Questo scenario sta creando un brivido che si trasmette in tutti i palazzi del potere italiano. Perché i segreti che Messina Denaro custodisce sono in grado di condizionare le sorti della politica e dell’imprenditoria nell’isola e nell’intera nazione. La sua carriera criminale lo rende in grado di fare luce sugli episodi più inquietanti degli scorsi decenni, a partire dall’omicidio di Piersanti Mattarella, presidente della Regione Siciliana e fratello dell’attuale capo della Stato, assassinato nel 1980 da killer mai identificati tanto da far ipotizzare più volte che si trattasse di terroristi neofascisti assoldati dalle cosche. Ma soprattutto è l’unico protagonista vivente di quella strategia stragista che ha cambiato la storia del Paese, portando all’uccisione di Giovanni Falcone e Paolo Borsellino e delle loro scorte.

Ruolo chiave nella strategia stragista

Messina Denaro ha avuto un ruolo chiave negli attentati del 1993: le bombe esplose a Firenze a pochi metri dagli Uffizi, poi nel centro di Milano e in quello di Roma, arrivando a sfregiare la basilica pontificia di San Giovanni in Laterano. Attacchi che – come hanno scritto i giudici – erano stati messi a segno dai mafiosi per realizzare un disegno eversivo, radendo al suolo la credibilità delle istituzioni e del Parlamento in modo da aprire la strada a soggetti più vicini alle istanze di Cosa nostra.

Come ne Il Gattopardo, il romanzo di Tomasi di Lampedusa, l’obiettivo era ancora una volta “cambiare tutto perché nulla cambi”. Pochi mesi dopo, il re delle televisioni e proprietario del Milan Silvio Berlusconi ha creato dal nulla Forza Italia e ha vinto le elezioni: ancora oggi il suo partito è nella maggioranza che esprime il Governo di Giorgia Meloni, anche se spesso in questi giorni si mostra in dissenso con la giovane premier.

Le inchieste su chi fossero i referenti politici delle stragi restano aperte. E un anno fa, Berlusconi e il suo principale collaboratore – Marcello Dell’Utri, già condannato per concorso esterno in associazione mafiosa – sono stati iscritti nel registro degli indagati dalla procura di Firenze in relazione ad un presunto ruolo di “mandanti esterni” degli attentati. Già in passato era stata formulata quest’ipotesi investigativa, successivamente archiviata.

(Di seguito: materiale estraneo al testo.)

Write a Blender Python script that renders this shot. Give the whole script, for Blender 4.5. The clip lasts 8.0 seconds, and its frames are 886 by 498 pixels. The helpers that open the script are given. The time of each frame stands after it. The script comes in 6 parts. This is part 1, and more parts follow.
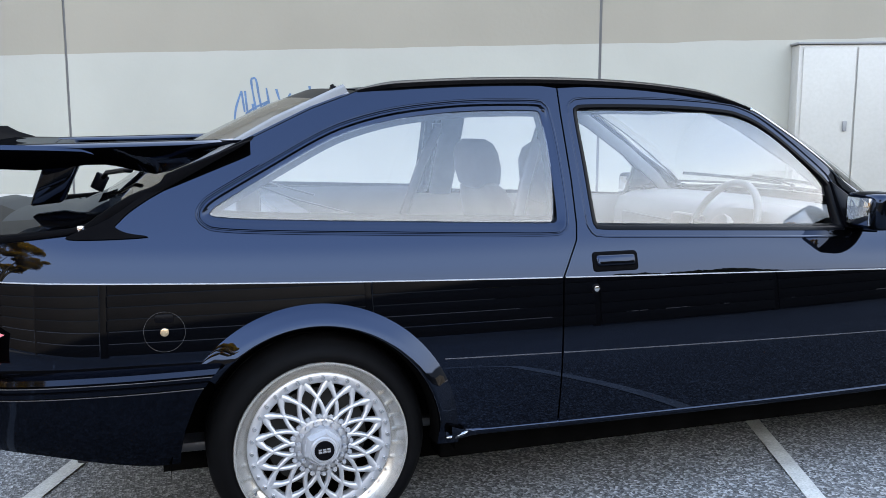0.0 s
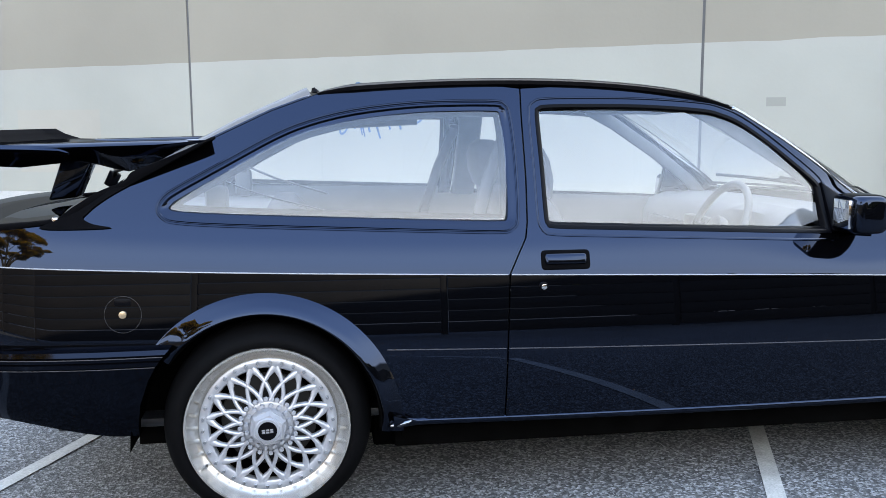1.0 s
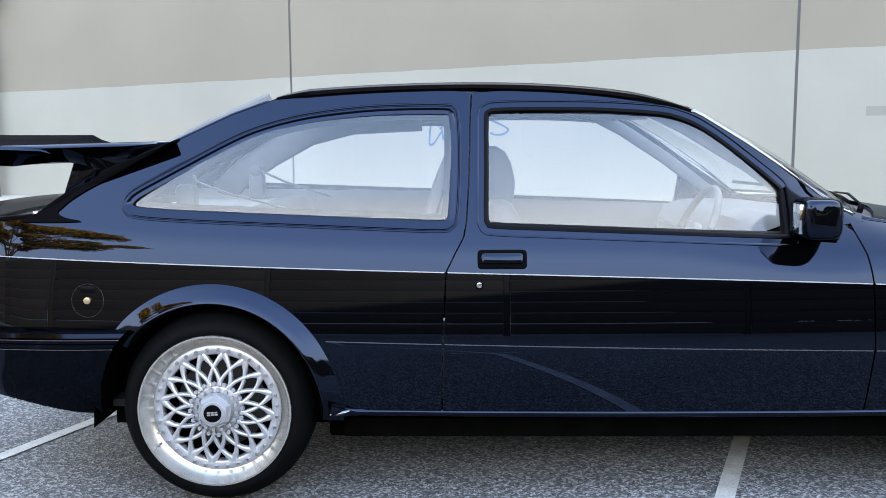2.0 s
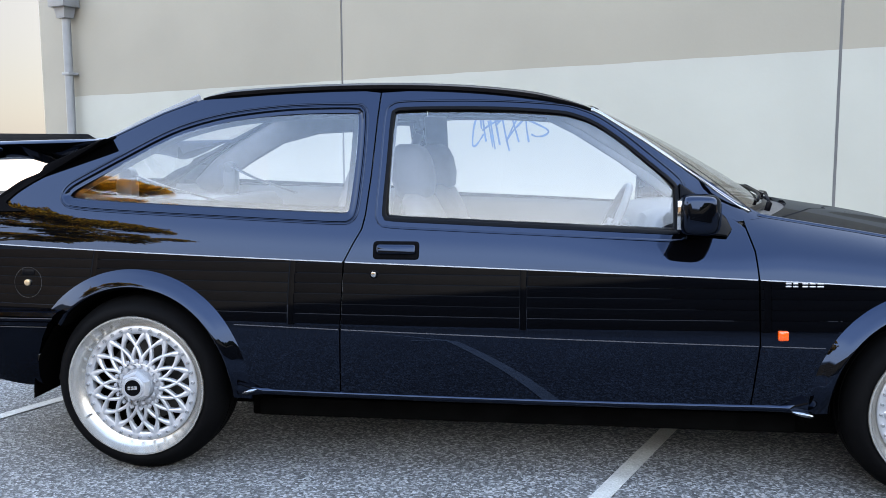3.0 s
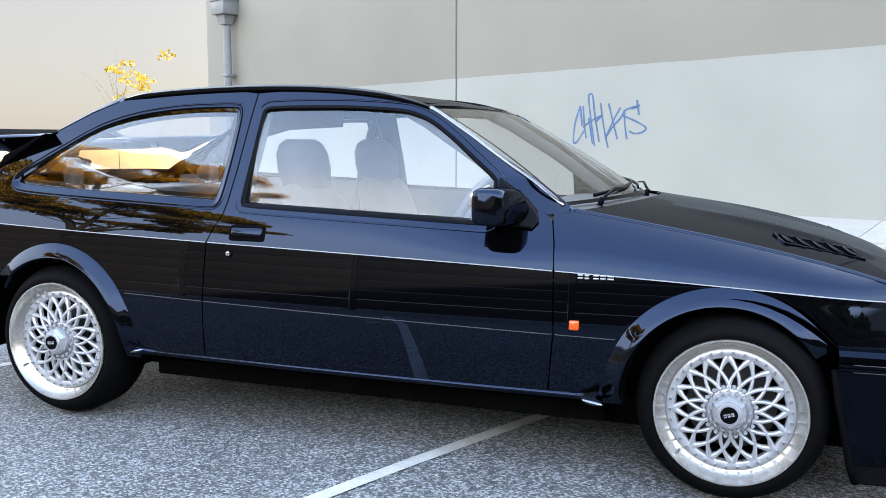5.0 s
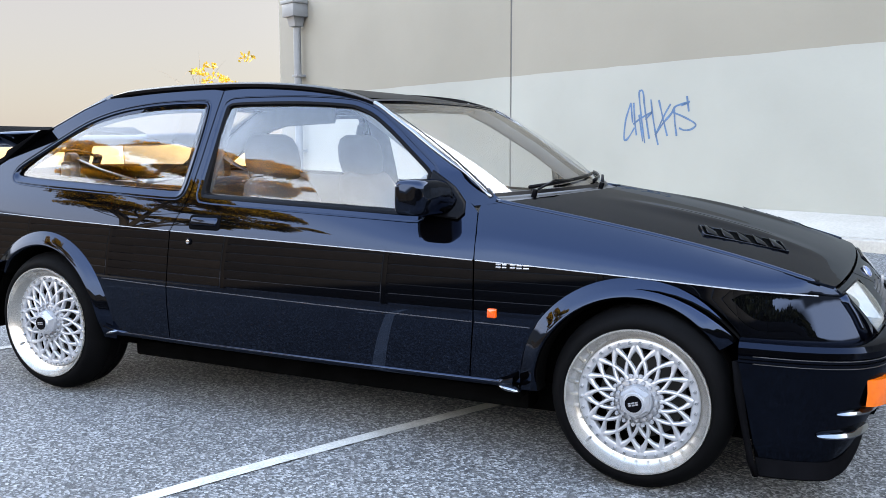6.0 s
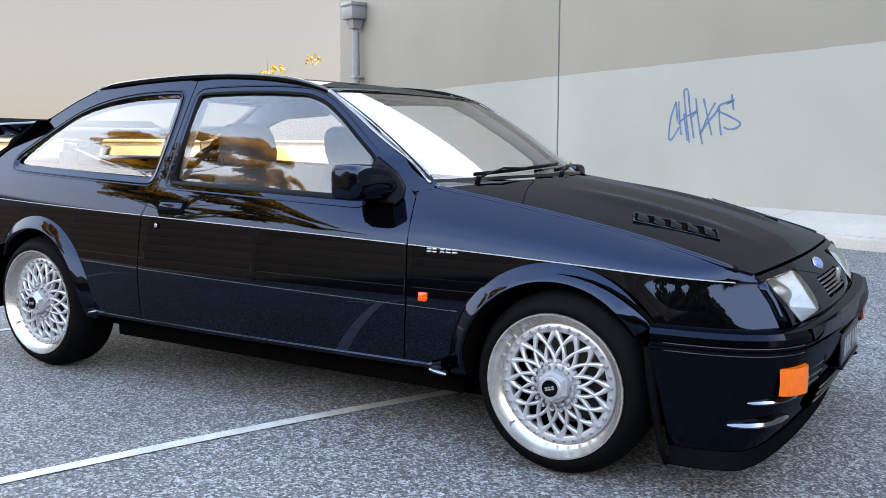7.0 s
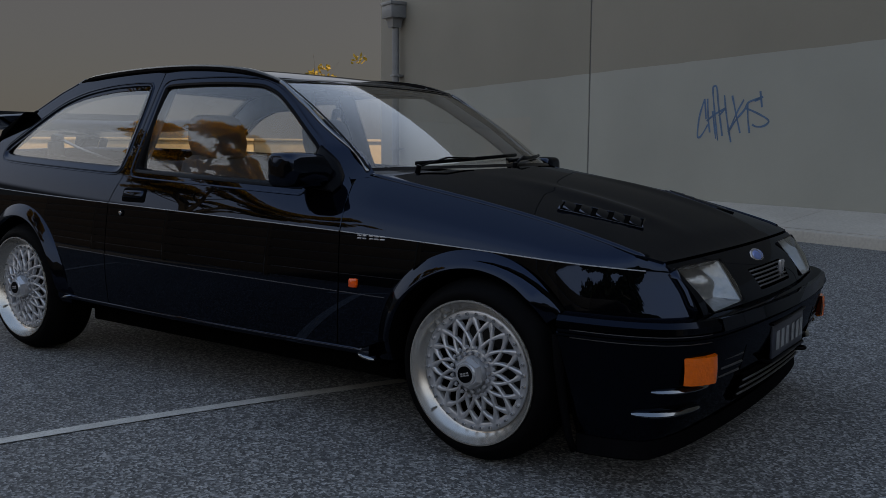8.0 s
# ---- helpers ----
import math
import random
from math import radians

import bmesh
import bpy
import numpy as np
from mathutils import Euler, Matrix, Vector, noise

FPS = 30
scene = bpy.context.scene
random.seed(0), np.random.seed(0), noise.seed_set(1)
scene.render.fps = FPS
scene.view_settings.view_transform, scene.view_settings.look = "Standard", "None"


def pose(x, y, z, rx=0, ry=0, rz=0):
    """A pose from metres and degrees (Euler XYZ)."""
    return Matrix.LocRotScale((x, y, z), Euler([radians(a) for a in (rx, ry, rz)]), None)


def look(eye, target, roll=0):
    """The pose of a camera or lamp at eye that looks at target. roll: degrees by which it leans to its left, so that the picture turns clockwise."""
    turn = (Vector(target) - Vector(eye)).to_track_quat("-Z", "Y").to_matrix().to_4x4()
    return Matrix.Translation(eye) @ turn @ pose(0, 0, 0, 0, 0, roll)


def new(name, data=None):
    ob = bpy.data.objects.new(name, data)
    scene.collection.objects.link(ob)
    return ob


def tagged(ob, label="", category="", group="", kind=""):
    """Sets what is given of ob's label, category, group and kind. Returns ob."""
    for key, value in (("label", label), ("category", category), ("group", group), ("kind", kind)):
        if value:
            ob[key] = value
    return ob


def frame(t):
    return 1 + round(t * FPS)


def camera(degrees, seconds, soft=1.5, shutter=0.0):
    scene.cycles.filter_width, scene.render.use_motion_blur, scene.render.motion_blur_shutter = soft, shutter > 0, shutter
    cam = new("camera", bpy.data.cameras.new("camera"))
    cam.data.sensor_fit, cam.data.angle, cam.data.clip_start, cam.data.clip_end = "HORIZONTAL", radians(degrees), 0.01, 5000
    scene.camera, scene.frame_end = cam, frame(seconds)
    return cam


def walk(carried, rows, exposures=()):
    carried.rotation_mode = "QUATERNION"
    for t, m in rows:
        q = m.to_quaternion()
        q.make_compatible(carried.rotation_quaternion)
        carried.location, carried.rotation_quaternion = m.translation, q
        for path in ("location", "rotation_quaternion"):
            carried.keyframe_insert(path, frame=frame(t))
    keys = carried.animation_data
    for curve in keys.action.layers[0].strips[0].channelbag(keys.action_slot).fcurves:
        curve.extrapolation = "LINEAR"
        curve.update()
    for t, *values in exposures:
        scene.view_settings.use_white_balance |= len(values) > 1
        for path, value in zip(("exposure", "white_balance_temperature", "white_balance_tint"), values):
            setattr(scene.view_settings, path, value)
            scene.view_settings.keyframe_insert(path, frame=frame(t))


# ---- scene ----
cam = camera(53.0, 8.0, soft=0.75)
PATH = [
    (0, (-1.708, -3.129, 1.196), (-1.1, -1.245, 0.912), 0.0),
    (0.5, (-1.432, -3.234, 1.194), (-0.994, -1.303, 0.912), -0.1),
    (1, (-1.147, -3.355, 1.186), (-0.867, -1.394, 0.91), -0.3),
    (1.5, (-0.858, -3.412, 1.151), (-0.74, -1.43, 0.905), -0.3),
    (2.8, (-0.028, -3.594, 1.139), (-0.237, -1.619, 0.900), -0.3),
    (3, (0.098, -3.6, 1.124), (-0.145, -1.629, 0.889), -0.2),
    (3.5, (0.428, -3.592, 1.111), (0.078, -1.637, 0.875), -0.1),
    (4, (0.75, -3.6, 1.122), (0.29, -1.669, 0.884), -0.0),
    (4.5, (1.075, -3.605, 1.124), (0.501, -1.704, 0.881), -0.1),
    (5.8, (1.856, -3.465, 1.101), (1.007, -1.67, 0.86), 0.1),
    (6, (1.961, -3.447, 1.097), (1.076, -1.669, 0.854), -0.1),
    (6.5, (2.214, -3.382, 1.067), (1.24, -1.651, 0.831), 0.0),
    (7, (2.425, -3.249, 1.036), (1.378, -1.561, 0.802), 0.1),
    (7.5, (2.617, -3.14, 1.021), (1.516, -1.486, 0.789), 0.3),
    (8, (2.813, -3.028, 0.996), (1.65, -1.417, 0.763), 0.3),
]
# seconds, stops, kelvin, tint: the clip turns a little cooler in its middle and fades out at the end
EXPOSURES = [(0.0, 5.10, 10700, 14), (1.5, 5.14, 10650, 14), (3.0, 5.19, 10550, 14), (3.5, 5.22, 9350, 11), (4.0, 5.22, 9500, 11), (4.5, 5.22, 9950, 12), (6.0, 5.22, 10900, 15), (6.8, 5.22, 10900, 15),
             (7.0, 4.96, 10900, 15), (7.25, 4.52, 10900, 15), (7.5, 4.02, 10900, 15), (7.75, 3.34, 10900, 15), (8.0, 2.50, 10900, 15)]
walk(cam, [(t, look(eye, target, roll)) for t, eye, target, roll in PATH], EXPOSURES)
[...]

Messina Denaro può fare luce su questa e su altre vicende oscure. Ad esempio, l’attuale governatore della Regione Siciliana ed ex presidente del Senato, Renato Schifani, anche lui di Forza Italia, è stato sottoposto ad indagini poi archiviate per i rapporti con il capo della famiglia di Brancaccio: un alleato di ferro del padrino appena finito in cella.

Nella sua lunga latitanza il boss trapanese ha intessuto affari consistenti – solo i carabinieri gli hanno sequestrato beni per 150 milioni di euro – investendo in settori innovativi, come i parchi eolici e fotovoltaici impiantati nella “sua” provincia, grazie ad un tesoro nascosto da un suo prestanome incensurato anche nelle banche svizzere. Non sorprende che il procuratore di Palermo Maurizio De Lucia abbia dichiarato: “È stato protetto da una borghesia mafiosa”. Una zona grigia di imprenditori, professionisti, politici e funzionari pubblici pronti a mettersi al servizio dell’ultimo padrino, in Sicilia e non solo. Che adesso tremano davanti alla prospettiva della sua confessione.